*TASK DIRECTIONS*: Reply with one number only, the count of lines holding the string "rows".

>>>

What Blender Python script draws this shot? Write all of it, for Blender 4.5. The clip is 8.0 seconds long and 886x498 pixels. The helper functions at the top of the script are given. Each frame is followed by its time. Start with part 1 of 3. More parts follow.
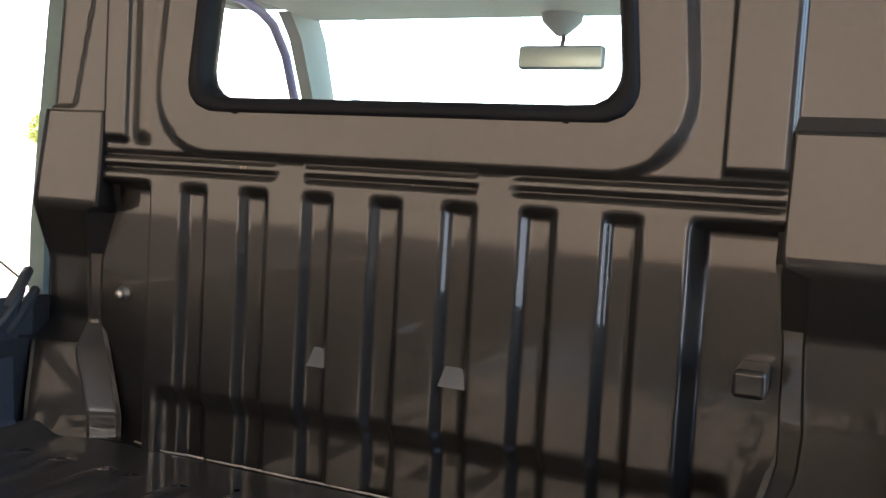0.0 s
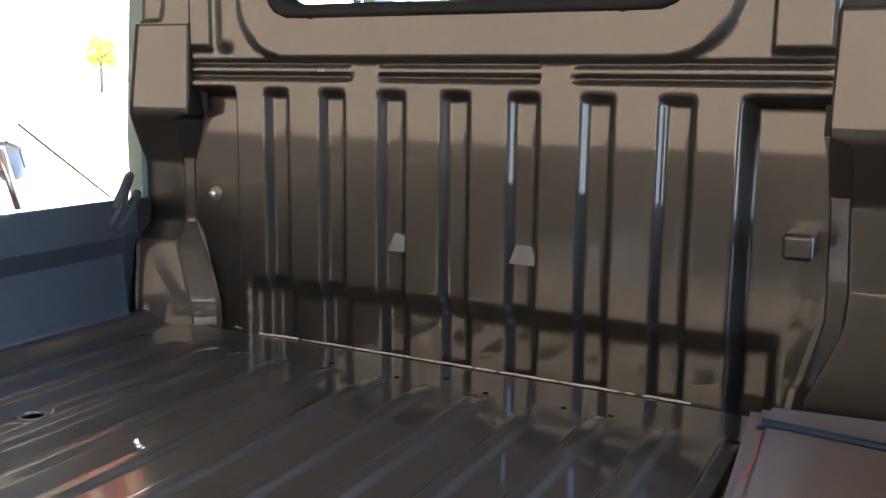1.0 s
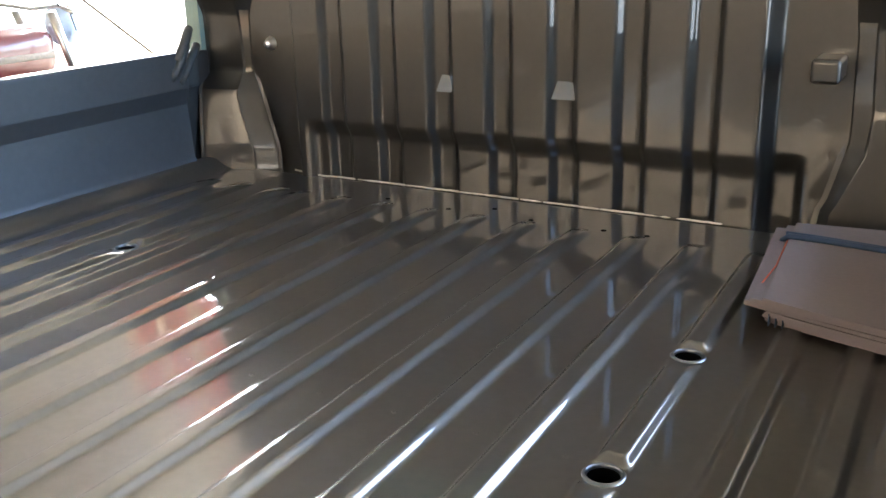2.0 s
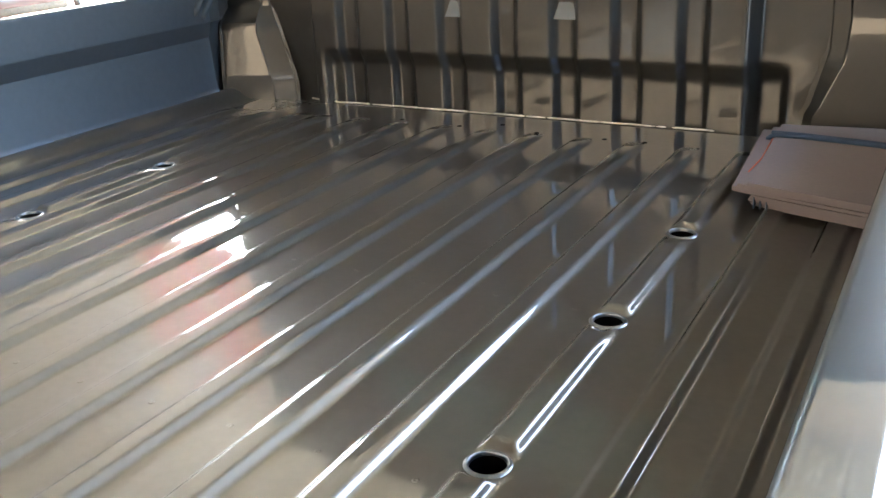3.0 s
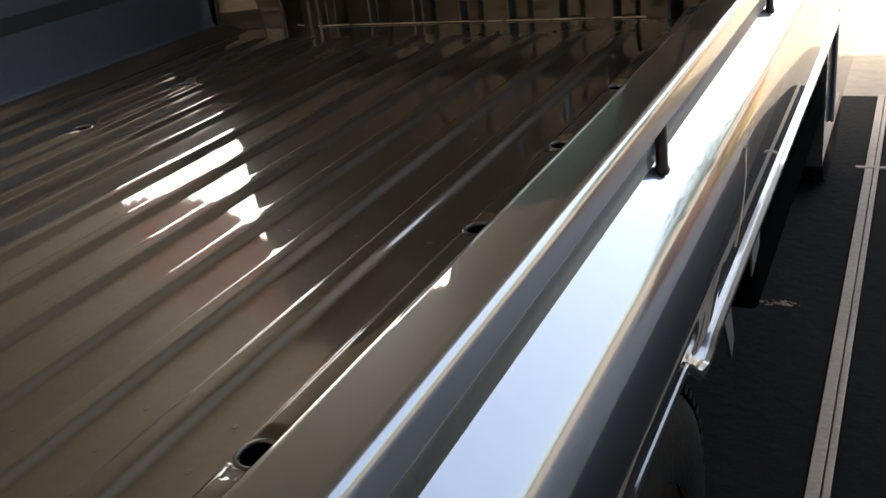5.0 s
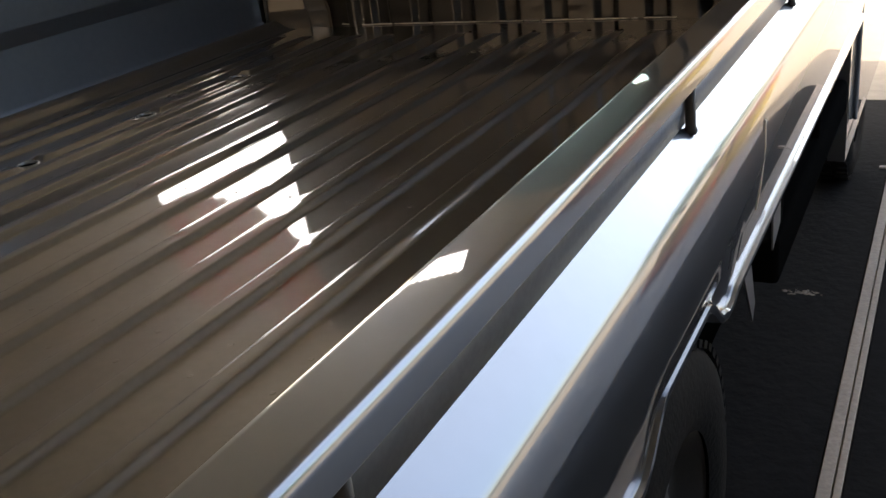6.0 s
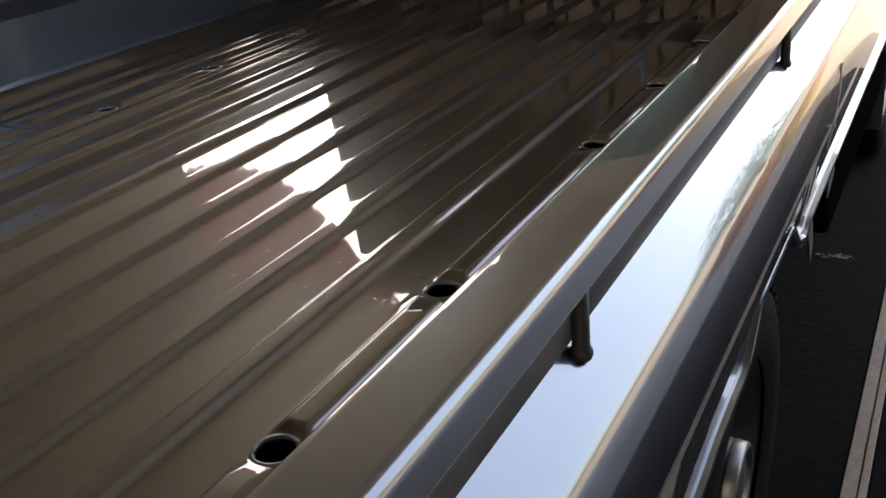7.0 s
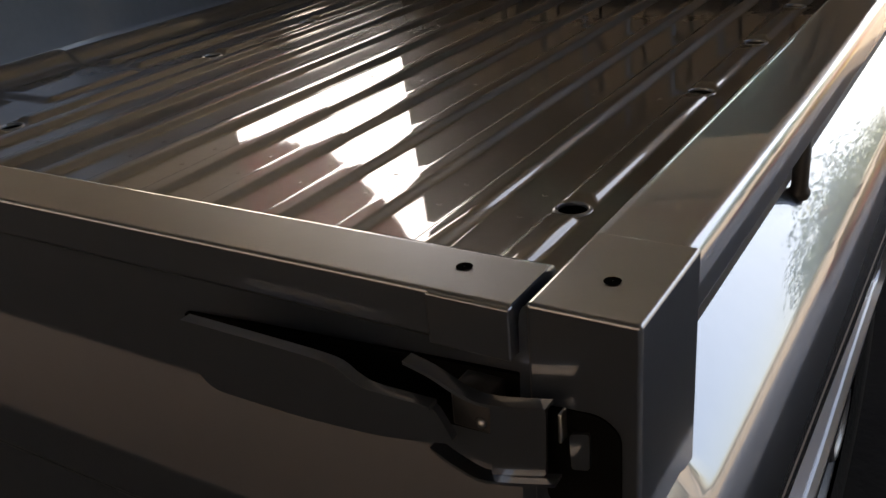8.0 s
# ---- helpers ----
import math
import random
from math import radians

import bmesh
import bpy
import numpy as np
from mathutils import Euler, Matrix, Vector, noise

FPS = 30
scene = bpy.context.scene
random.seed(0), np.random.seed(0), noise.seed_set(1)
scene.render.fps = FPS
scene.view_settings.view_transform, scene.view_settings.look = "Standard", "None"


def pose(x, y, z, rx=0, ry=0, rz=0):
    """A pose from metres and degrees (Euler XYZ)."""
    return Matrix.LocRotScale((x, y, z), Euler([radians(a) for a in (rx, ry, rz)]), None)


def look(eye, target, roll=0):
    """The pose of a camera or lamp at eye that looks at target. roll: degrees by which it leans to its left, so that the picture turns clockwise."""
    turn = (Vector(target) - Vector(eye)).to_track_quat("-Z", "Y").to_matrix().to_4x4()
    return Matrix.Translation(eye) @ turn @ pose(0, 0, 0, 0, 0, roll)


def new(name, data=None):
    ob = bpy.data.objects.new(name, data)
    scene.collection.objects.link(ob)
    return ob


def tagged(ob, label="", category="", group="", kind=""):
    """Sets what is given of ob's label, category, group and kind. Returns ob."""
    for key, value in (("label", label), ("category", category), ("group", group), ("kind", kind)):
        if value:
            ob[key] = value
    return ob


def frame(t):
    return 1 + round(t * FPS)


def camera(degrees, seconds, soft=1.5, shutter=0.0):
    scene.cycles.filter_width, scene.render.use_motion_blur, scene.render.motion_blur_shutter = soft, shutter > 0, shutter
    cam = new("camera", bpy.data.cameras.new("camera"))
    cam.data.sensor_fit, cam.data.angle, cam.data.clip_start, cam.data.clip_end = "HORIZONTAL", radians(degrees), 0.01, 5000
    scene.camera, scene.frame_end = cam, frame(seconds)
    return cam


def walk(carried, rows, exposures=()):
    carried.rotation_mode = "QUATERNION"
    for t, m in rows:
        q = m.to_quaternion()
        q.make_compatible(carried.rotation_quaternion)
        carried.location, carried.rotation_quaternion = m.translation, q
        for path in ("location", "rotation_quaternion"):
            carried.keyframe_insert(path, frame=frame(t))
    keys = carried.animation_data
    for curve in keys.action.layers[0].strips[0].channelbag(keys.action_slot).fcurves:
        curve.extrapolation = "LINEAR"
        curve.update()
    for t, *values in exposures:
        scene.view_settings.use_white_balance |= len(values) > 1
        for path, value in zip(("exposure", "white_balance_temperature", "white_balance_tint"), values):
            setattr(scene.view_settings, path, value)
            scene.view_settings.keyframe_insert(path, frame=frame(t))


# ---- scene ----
cam = camera(51.0, 8.0)
PATH = [
    (0, (0.673, -1.374, 1.297), (-0.129, 0.453, 1.152), 3.4),
    (0.5, (0.688, -1.449, 1.296), (-0.155, 0.356, 1.118), 1.9),
    (1, (0.712, -1.507, 1.275), (-0.185, 0.246, 0.928), 0.8),
    (1.5, (0.739, -1.572, 1.264), (-0.199, 0.113, 0.734), -0.1),
    (3, (0.82, -1.79, 1.228), (-0.11, -0.177, 0.498), -2.9),
    (3.5, (0.856, -1.906, 1.198), (-0.037, -0.289, 0.433), -4.6),
    (4, (0.891, -2.001, 1.198), (0.026, -0.393, 0.381), -6.4),
    (4.5, (0.932, -2.07, 1.207), (0.076, -0.467, 0.371), -7.3),
    (6, (0.996, -2.255, 1.215), (0.073, -0.674, 0.41), -7.3),
    (6.5, (0.981, -2.324, 1.208), (0.044, -0.754, 0.398), -7.0),
    (7, (0.951, -2.393, 1.204), (0.023, -0.834, 0.363), -6.2),
    (7.5, (0.913, -2.464, 1.184), (-0.017, -0.918, 0.322), -6.0),
    (8, (0.895, -2.518, 1.163), (-0.096, -1.004, 0.31), -5.2),
]
EXPOSURES = [(0, 4.15, 5900, 10), (0.6, 3.55, 5900, 9), (1.1, 5.0, 5900, 6), (1.7, 5.25, 6000, 4), (3.0, 5.35, 6100, 1), (3.5, 4.4, 6700, 4), (4.5, 3.0, 7500, 8), (6.5, 2.9, 7300, 10), (8.0, 2.7, 7700, 13)]
walk(cam, [(t, look(eye, target, roll)) for t, eye, target, roll in PATH], EXPOSURES)


# ---- world, sun, exposure ----
GROUND = 0.11
world = bpy.data.worlds.new("sky")
scene.world = world
world.use_nodes = True
wt = world.node_tree
sky = wt.nodes.new("ShaderNodeTexSky")
sky.sky_type, sky.sun_disc = "NISHITA", False
sky.sun_elevation, sky.sun_rotation = radians(55), radians(-40)
sky.dust_density, sky.ozone_density = 4.5, 0.4
wt.links.new(sky.outputs[0], wt.nodes["Background"].inputs[0])
wt.nodes["Background"].inputs[1].default_value = 0.15
sun = new("sun", bpy.data.lights.new("sun", "SUN"))
sun.data.energy, sun.data.angle, sun.data.color = 2.0, radians(0.5), (1.0, 0.95, 0.87)
sun.matrix_world = look((-13.5, 13.2, 30.0), (0, 0, 0))


# ---- materials ----
def material(name, color, rough=0.5, metal=0.0, coat=0.0, vary=0.06, scale=4.0, bump=0.0, bump_scale=60.0, dark=None, spec=0.5):
    m = bpy.data.materials.new(name)
    m.use_nodes = True
    t = m.node_tree
    p = t.nodes["Principled BSDF"]
    p.inputs["Roughness"].default_value = rough
    p.inputs["Metallic"].default_value = metal
    p.inputs["Coat Weight"].default_value = coat
    p.inputs["Coat Roughness"].default_value = 0.02
    p.inputs["Coat IOR"].default_value = 1.6
    p.inputs["Specular IOR Level"].default_value = spec
    geo = t.nodes.new("ShaderNodeNewGeometry")
    n1 = t.nodes.new("ShaderNodeTexNoise")
    n1.inputs["Scale"].default_value, n1.inputs["Detail"].default_value = scale, 6
    t.links.new(geo.outputs["Position"], n1.inputs["Vector"])
    n2 = t.nodes.new("ShaderNodeTexNoise")
    n2.inputs["Scale"].default_value, n2.inputs["Detail"].default_value = scale * 17, 4
    t.links.new(geo.outputs["Position"], n2.inputs["Vector"])
    add = t.nodes.new("ShaderNodeMath")
    add.operation = "ADD"
    t.links.new(n1.outputs[0], add.inputs[0])
    t.links.new(n2.outputs[0], add.inputs[1])
    ramp = t.nodes.new("ShaderNodeMapRange")
    ramp.inputs["From Min"].default_value, ramp.inputs["From Max"].default_value = 0.6, 1.4
    t.links.new(add.outputs[0], ramp.inputs["Value"])
    mix = t.nodes.new("ShaderNodeMix")
    mix.data_type = "RGBA"
    lo = dark or [c * (1 - vary) for c in color]
    hi = color if dark else [min(1, c * (1 + vary)) for c in color]
    mix.inputs[6].default_value, mix.inputs[7].default_value = (*lo, 1), (*hi, 1)
    t.links.new(ramp.outputs[0], mix.inputs[0])
    t.links.new(mix.outputs[2], p.inputs["Base Color"])
    if bump:
        n3 = t.nodes.new("ShaderNodeTexNoise")
        n3.inputs["Scale"].default_value, n3.inputs["Detail"].default_value = bump_scale, 5
        t.links.new(geo.outputs["Position"], n3.inputs["Vector"])
        b = t.nodes.new("ShaderNodeBump")
        b.inputs["Strength"].default_value, b.inputs["Distance"].default_value = bump, 0.01
        t.links.new(n3.outputs[0], b.inputs["Height"])
        t.links.new(b.outputs[0], p.inputs["Normal"])
    return m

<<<

*EXERCISE SOLUTION*: 2